DATASET EXTRACT:
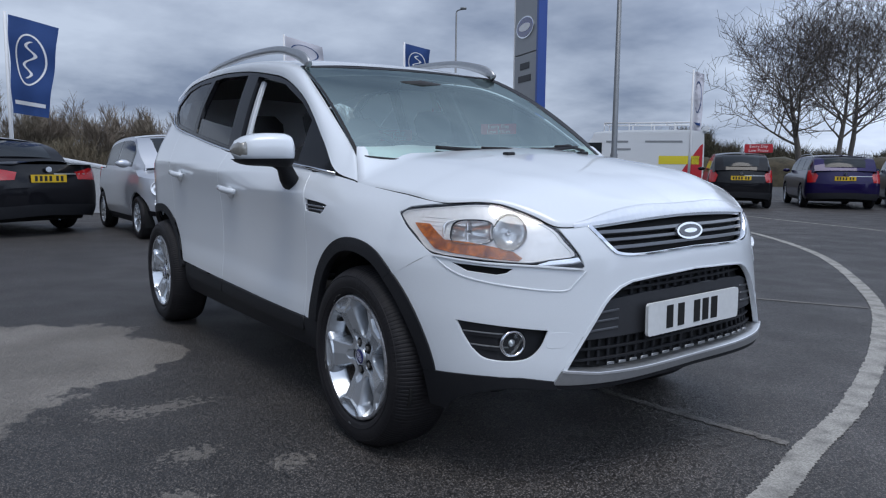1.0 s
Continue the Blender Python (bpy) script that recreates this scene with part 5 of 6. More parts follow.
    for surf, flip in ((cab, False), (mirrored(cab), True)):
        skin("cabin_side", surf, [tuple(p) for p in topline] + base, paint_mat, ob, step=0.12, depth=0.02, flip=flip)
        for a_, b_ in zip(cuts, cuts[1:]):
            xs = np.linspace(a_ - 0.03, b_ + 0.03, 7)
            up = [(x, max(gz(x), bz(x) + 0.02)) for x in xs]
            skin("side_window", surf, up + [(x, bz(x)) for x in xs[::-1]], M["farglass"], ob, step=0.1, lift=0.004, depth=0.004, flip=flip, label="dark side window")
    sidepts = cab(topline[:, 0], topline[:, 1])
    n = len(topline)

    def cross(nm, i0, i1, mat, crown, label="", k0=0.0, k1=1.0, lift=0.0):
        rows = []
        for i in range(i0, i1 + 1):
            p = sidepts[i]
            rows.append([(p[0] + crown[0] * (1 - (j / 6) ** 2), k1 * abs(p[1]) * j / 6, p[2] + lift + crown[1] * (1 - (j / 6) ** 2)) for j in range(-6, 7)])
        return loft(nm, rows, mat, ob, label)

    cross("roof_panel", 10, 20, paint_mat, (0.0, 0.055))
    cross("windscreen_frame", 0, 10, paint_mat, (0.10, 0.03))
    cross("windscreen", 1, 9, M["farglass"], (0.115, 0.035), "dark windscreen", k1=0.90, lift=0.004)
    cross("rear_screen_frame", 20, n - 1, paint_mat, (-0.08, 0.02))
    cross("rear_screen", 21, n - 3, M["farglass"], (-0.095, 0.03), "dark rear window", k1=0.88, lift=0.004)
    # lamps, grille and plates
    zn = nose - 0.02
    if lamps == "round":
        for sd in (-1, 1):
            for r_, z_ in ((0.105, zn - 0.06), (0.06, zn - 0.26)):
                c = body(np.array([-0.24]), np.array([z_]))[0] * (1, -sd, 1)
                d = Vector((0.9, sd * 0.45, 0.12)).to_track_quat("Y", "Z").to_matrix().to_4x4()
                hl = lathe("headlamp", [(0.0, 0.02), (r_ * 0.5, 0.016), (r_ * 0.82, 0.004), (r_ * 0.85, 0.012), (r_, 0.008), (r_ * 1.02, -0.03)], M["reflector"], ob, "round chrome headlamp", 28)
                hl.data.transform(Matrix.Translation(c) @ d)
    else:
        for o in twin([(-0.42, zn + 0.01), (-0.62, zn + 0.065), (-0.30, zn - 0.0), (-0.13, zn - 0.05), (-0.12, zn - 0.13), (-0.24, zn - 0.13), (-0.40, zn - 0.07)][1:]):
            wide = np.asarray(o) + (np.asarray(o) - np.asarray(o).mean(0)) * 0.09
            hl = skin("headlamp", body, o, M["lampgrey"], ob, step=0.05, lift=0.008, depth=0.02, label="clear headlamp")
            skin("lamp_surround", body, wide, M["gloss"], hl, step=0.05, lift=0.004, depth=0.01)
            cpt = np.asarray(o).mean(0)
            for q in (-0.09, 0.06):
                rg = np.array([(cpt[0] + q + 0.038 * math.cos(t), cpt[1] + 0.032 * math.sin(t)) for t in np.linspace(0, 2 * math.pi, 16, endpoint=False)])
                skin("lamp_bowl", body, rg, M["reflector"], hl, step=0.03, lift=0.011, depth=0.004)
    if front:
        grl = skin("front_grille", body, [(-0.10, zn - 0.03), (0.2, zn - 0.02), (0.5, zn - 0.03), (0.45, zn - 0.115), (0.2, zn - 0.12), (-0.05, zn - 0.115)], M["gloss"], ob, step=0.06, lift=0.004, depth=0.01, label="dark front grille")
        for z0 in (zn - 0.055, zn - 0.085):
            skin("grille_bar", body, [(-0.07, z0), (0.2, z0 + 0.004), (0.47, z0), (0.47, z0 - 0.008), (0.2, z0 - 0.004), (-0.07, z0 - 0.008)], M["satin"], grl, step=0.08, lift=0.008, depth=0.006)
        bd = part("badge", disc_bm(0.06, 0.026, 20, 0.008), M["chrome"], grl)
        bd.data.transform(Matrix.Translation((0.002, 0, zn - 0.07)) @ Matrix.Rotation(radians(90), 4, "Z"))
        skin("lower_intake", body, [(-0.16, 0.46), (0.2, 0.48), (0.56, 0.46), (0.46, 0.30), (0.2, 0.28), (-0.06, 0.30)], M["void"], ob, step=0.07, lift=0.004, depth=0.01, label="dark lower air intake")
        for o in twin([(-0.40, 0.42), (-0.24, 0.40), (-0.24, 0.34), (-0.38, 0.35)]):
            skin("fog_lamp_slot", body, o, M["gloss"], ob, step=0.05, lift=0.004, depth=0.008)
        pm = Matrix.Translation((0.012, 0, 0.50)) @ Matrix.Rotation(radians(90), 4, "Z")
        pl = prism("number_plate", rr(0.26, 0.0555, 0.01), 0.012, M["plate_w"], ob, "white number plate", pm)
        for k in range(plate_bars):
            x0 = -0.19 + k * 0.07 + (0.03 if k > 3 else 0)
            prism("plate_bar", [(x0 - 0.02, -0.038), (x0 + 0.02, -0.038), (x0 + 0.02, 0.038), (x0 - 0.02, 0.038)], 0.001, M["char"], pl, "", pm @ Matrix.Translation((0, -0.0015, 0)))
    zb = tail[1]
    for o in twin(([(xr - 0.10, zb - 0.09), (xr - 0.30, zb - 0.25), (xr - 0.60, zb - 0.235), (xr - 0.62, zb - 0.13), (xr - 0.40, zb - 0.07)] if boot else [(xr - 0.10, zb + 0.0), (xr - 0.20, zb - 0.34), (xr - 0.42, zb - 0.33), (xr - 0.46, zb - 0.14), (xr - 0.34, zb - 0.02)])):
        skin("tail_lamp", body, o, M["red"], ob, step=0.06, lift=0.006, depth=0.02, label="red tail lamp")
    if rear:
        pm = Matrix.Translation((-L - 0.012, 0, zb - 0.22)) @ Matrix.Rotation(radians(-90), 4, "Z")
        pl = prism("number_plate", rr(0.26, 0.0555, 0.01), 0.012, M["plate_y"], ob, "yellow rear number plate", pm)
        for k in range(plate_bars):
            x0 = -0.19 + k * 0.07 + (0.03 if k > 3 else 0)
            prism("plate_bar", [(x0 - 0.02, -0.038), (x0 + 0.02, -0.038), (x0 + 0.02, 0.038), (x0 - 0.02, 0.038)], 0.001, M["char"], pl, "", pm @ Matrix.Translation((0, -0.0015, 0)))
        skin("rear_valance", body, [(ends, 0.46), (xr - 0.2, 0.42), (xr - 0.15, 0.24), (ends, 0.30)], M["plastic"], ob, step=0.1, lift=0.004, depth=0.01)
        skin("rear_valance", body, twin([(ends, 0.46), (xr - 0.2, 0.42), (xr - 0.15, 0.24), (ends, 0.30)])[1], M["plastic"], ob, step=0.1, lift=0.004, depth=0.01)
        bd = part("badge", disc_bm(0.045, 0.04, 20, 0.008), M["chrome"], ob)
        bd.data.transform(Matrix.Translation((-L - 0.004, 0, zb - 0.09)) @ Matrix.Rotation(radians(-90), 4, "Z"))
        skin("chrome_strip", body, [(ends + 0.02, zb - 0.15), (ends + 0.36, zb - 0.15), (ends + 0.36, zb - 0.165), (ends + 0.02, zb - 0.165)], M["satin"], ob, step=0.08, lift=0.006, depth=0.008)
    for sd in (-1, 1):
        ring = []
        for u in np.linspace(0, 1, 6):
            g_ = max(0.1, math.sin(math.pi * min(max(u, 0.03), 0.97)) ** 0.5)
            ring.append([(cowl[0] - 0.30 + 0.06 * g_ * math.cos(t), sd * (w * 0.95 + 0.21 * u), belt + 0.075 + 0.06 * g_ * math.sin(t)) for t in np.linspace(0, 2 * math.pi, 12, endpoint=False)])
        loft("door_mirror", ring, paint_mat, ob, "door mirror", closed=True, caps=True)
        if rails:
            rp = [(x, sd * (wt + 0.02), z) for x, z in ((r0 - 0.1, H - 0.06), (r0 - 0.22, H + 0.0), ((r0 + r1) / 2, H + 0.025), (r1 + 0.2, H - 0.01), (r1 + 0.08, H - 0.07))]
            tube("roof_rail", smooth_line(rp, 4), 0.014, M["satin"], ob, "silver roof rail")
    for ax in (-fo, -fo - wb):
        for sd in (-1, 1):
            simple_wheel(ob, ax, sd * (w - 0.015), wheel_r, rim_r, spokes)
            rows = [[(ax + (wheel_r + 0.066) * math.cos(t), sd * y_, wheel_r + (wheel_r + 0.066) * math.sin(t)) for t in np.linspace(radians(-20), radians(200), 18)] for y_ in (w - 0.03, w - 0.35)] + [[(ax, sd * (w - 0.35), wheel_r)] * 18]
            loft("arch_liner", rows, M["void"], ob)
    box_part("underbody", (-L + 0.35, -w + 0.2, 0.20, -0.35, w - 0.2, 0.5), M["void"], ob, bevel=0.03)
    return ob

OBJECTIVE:
Everything from the first line to the line with "return loft(nm, rows, mat, ob, label)" must be repeated exactly, and nothing else. Leave the pictures out.

FULL RESPONSE:
1.0 s
Continue the Blender Python (bpy) script that recreates this scene with part 5 of 6. More parts follow.
    for surf, flip in ((cab, False), (mirrored(cab), True)):
        skin("cabin_side", surf, [tuple(p) for p in topline] + base, paint_mat, ob, step=0.12, depth=0.02, flip=flip)
        for a_, b_ in zip(cuts, cuts[1:]):
            xs = np.linspace(a_ - 0.03, b_ + 0.03, 7)
            up = [(x, max(gz(x), bz(x) + 0.02)) for x in xs]
            skin("side_window", surf, up + [(x, bz(x)) for x in xs[::-1]], M["farglass"], ob, step=0.1, lift=0.004, depth=0.004, flip=flip, label="dark side window")
    sidepts = cab(topline[:, 0], topline[:, 1])
    n = len(topline)

    def cross(nm, i0, i1, mat, crown, label="", k0=0.0, k1=1.0, lift=0.0):
        rows = []
        for i in range(i0, i1 + 1):
            p = sidepts[i]
            rows.append([(p[0] + crown[0] * (1 - (j / 6) ** 2), k1 * abs(p[1]) * j / 6, p[2] + lift + crown[1] * (1 - (j / 6) ** 2)) for j in range(-6, 7)])
        return loft(nm, rows, mat, ob, label)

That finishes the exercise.